# Start of Stored data
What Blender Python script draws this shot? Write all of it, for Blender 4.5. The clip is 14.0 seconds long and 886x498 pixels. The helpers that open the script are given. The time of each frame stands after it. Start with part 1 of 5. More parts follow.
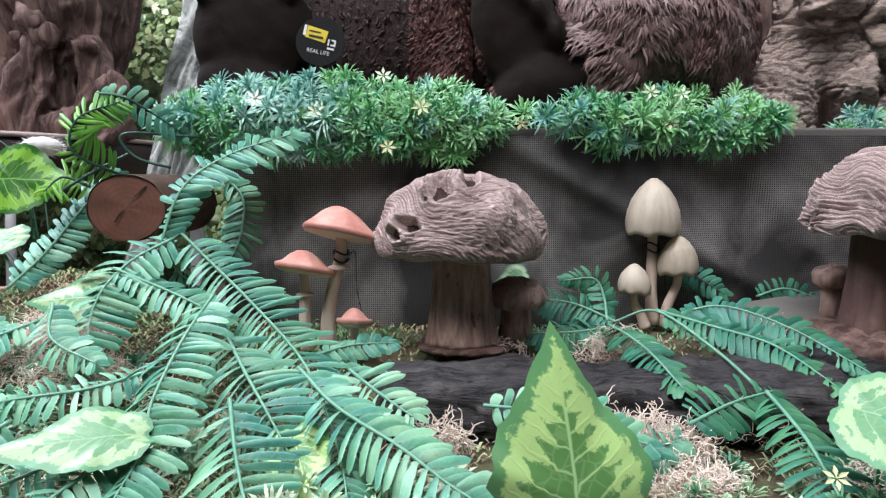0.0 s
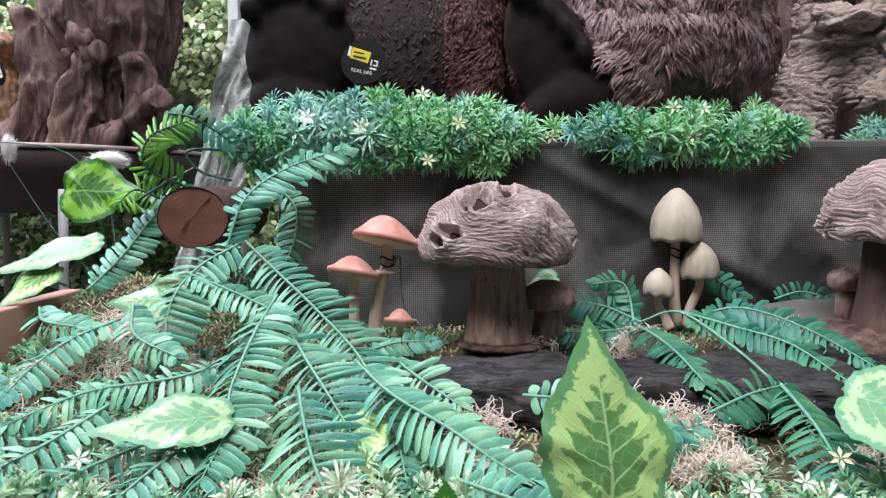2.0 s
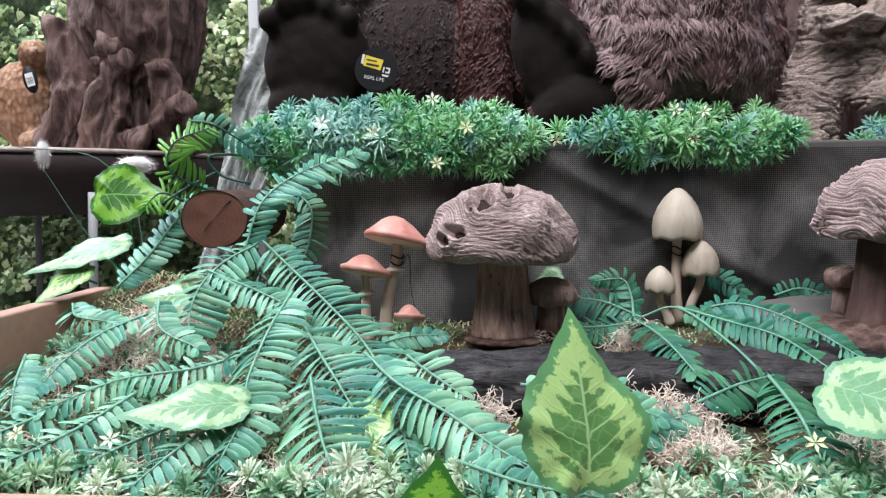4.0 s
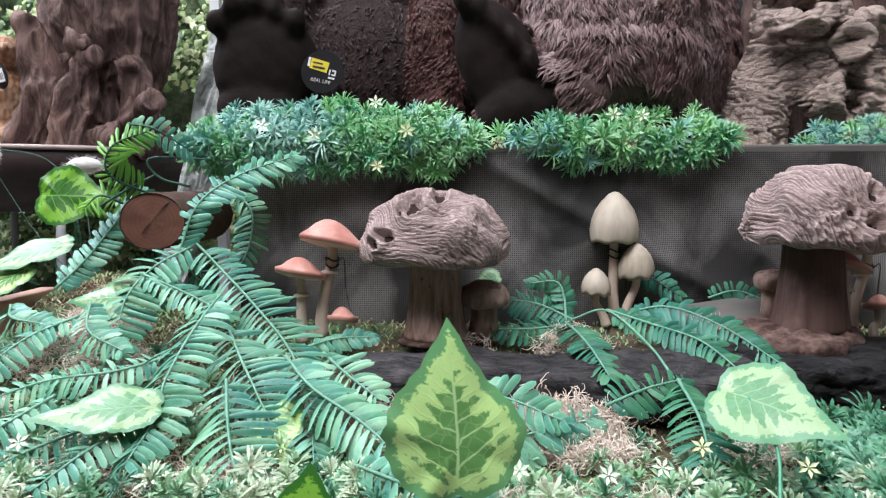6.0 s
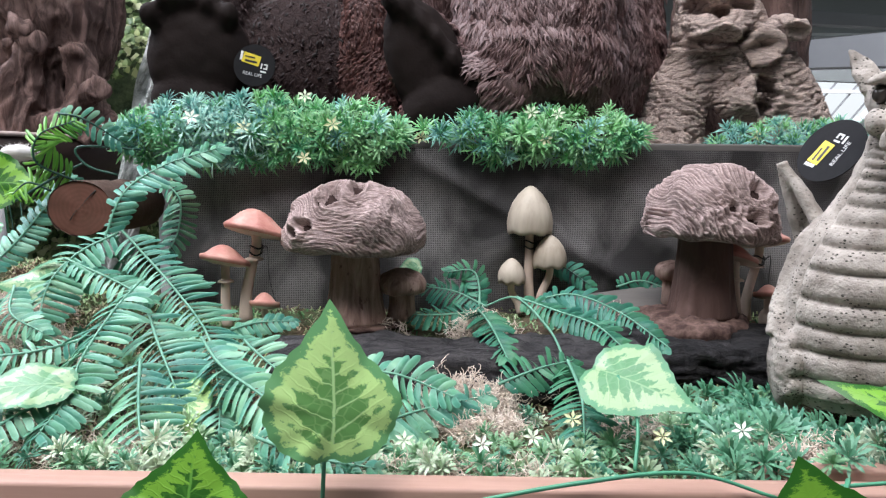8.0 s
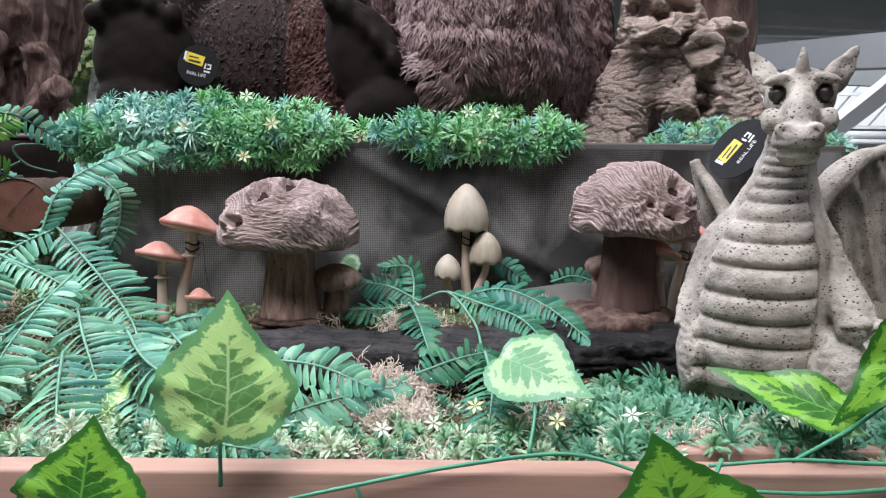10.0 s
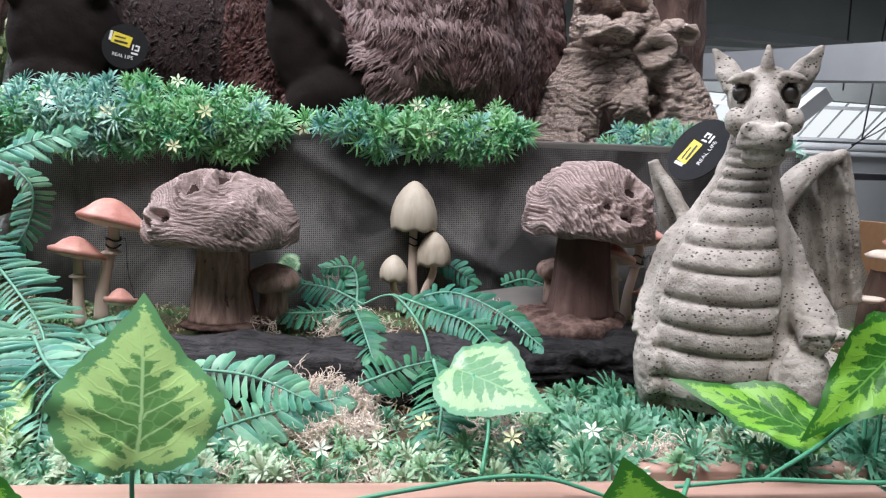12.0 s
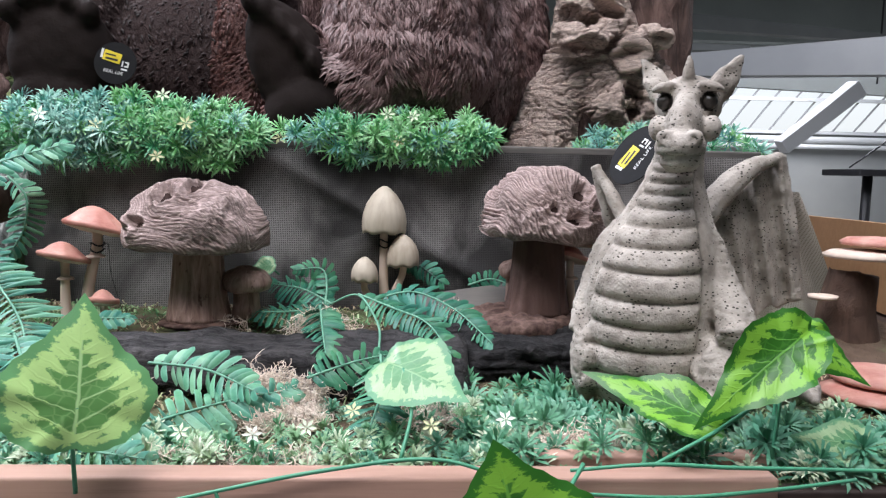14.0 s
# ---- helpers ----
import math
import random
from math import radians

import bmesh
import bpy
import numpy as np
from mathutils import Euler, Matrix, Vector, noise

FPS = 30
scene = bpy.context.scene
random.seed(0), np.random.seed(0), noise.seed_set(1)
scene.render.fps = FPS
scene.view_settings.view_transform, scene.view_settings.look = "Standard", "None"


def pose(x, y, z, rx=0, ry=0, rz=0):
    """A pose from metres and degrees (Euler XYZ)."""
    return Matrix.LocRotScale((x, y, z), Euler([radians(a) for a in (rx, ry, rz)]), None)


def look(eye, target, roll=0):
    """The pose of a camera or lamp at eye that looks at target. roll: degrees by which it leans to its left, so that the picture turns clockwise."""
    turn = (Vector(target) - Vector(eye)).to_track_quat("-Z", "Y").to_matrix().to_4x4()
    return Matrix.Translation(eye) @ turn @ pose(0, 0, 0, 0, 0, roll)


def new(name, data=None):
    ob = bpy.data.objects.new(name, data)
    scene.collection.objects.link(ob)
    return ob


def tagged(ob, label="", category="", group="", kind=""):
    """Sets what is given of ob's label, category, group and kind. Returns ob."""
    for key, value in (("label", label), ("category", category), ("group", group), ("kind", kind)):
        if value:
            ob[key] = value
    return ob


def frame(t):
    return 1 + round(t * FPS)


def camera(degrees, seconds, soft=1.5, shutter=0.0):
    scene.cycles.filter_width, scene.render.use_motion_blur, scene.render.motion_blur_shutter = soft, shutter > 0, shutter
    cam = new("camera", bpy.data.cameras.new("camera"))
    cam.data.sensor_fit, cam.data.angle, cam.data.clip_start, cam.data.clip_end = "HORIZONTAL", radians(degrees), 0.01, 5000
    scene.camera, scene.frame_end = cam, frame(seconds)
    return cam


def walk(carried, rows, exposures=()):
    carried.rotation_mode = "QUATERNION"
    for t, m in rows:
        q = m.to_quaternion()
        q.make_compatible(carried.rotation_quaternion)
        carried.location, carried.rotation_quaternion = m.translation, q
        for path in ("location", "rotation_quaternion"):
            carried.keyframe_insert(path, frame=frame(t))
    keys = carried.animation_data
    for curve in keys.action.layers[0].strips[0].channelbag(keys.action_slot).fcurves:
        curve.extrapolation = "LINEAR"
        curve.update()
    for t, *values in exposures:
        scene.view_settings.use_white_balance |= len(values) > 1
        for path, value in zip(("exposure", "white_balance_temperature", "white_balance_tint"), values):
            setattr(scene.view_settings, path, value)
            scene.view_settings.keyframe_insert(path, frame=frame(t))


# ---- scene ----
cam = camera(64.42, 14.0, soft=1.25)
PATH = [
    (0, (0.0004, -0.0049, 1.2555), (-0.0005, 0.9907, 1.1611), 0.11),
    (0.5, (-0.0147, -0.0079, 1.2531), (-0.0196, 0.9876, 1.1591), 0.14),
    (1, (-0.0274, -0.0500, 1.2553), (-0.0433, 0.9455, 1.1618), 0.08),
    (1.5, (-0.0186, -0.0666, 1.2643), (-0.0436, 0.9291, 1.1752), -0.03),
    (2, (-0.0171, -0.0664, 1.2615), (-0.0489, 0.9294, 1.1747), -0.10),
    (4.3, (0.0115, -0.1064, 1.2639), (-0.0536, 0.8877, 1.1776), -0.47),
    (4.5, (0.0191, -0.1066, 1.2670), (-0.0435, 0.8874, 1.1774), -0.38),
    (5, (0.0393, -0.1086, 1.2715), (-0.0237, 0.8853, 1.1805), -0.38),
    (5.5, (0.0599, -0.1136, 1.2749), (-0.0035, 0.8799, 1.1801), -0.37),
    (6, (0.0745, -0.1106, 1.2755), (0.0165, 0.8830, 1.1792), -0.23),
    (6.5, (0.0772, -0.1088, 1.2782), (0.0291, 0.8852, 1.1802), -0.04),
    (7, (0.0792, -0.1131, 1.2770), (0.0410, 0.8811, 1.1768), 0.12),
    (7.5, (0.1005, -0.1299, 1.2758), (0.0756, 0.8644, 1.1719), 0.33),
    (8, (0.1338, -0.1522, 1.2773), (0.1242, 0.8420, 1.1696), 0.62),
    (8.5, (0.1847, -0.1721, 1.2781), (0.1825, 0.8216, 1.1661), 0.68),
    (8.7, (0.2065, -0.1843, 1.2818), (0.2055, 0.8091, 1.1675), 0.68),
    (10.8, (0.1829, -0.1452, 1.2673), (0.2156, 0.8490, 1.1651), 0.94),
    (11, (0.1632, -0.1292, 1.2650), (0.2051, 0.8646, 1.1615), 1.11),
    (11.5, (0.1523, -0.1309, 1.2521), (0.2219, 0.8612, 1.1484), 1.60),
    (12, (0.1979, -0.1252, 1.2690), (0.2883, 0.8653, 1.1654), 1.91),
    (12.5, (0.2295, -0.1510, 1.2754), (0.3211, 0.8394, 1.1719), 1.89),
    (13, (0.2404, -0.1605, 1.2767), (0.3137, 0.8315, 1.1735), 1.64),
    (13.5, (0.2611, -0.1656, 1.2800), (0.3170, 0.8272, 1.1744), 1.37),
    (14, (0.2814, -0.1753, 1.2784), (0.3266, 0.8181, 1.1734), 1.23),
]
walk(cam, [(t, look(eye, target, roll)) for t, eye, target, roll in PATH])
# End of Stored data
# Start of Stored data
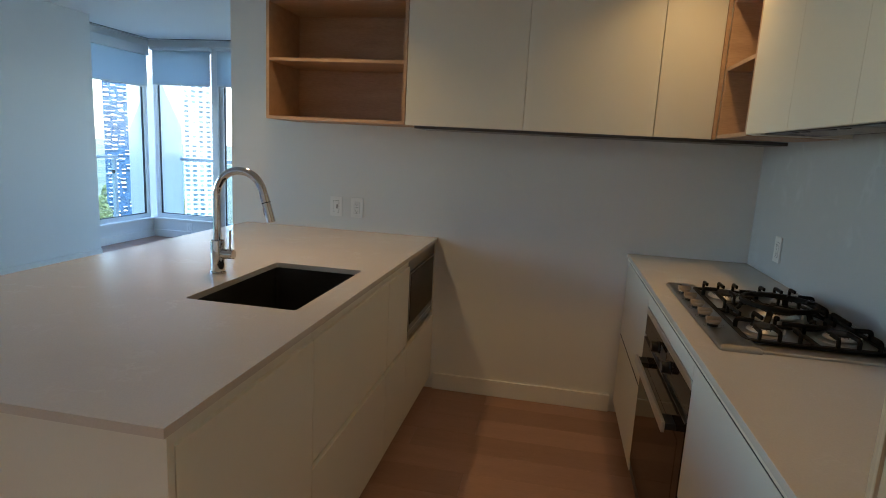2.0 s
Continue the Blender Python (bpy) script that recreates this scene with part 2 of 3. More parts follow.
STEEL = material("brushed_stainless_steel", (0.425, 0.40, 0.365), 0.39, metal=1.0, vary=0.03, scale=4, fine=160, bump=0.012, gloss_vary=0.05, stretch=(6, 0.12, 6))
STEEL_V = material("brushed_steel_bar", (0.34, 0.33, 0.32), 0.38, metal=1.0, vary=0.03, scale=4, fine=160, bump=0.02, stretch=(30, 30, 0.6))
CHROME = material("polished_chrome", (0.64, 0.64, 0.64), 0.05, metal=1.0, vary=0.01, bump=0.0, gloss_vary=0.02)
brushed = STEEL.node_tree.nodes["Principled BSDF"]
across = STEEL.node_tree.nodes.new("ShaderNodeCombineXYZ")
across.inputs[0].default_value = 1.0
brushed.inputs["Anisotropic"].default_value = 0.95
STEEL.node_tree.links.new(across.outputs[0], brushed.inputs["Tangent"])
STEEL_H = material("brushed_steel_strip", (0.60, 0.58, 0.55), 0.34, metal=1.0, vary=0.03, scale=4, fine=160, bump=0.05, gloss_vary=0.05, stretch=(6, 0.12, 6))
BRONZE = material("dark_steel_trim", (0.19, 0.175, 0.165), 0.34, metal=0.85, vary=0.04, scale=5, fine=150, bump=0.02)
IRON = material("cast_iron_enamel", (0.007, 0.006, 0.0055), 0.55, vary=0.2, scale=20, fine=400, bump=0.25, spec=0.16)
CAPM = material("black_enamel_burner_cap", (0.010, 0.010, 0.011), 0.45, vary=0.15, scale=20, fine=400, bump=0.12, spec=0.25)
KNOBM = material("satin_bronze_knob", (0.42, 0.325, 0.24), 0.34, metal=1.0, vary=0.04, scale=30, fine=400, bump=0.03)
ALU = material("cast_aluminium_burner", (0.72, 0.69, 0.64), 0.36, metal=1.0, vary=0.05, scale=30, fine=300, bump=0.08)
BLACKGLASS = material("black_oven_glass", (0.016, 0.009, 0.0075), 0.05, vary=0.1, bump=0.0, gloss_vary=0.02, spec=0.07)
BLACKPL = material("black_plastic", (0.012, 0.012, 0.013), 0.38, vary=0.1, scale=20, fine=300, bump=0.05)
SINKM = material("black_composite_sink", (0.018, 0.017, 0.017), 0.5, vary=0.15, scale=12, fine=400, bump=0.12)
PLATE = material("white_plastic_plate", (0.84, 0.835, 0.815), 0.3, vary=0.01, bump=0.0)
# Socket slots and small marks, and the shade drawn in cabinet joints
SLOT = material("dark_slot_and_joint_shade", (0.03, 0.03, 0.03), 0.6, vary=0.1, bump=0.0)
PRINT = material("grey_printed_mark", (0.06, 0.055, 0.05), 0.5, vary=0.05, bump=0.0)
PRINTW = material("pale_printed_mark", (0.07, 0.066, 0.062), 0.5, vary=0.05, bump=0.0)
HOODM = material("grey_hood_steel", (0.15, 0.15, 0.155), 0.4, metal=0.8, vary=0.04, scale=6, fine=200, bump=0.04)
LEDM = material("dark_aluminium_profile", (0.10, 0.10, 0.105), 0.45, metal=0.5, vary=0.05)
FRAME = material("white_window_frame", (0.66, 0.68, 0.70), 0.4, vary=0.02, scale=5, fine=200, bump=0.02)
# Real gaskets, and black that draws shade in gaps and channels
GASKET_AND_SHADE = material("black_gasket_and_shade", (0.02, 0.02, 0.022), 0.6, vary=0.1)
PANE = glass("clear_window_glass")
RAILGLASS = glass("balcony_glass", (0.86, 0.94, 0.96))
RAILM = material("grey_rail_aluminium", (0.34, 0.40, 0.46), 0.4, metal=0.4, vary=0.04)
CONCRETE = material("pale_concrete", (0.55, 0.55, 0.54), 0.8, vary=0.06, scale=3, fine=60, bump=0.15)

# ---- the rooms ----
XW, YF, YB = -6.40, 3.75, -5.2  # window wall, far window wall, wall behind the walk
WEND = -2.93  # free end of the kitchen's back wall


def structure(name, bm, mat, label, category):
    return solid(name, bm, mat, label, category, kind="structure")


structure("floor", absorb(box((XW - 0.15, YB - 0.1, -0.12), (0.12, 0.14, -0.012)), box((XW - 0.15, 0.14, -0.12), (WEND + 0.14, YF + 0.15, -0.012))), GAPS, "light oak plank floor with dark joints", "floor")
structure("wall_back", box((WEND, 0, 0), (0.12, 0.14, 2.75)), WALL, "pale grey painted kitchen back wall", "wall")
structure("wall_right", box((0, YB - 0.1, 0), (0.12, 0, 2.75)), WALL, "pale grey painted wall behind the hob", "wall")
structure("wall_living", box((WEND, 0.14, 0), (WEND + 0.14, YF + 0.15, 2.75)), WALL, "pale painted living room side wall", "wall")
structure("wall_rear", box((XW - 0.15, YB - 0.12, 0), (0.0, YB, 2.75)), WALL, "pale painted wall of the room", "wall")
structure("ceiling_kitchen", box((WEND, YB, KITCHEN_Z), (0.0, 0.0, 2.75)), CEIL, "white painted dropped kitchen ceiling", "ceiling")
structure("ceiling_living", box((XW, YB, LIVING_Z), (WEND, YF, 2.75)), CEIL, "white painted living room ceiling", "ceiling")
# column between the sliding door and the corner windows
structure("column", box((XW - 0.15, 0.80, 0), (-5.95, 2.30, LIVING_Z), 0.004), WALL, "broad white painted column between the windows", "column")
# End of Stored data
Work instructions: Reproduce, exactly as written, the stretch of lines whose first line is the one with "q.make_compatible(carried.rotation_quaternion)" and whose last line is the one with "keys = carried.animation_data".

Written response:
        q.make_compatible(carried.rotation_quaternion)
        carried.location, carried.rotation_quaternion = m.translation, q
        for path in ("location", "rotation_quaternion"):
            carried.keyframe_insert(path, frame=frame(t))
    keys = carried.animation_data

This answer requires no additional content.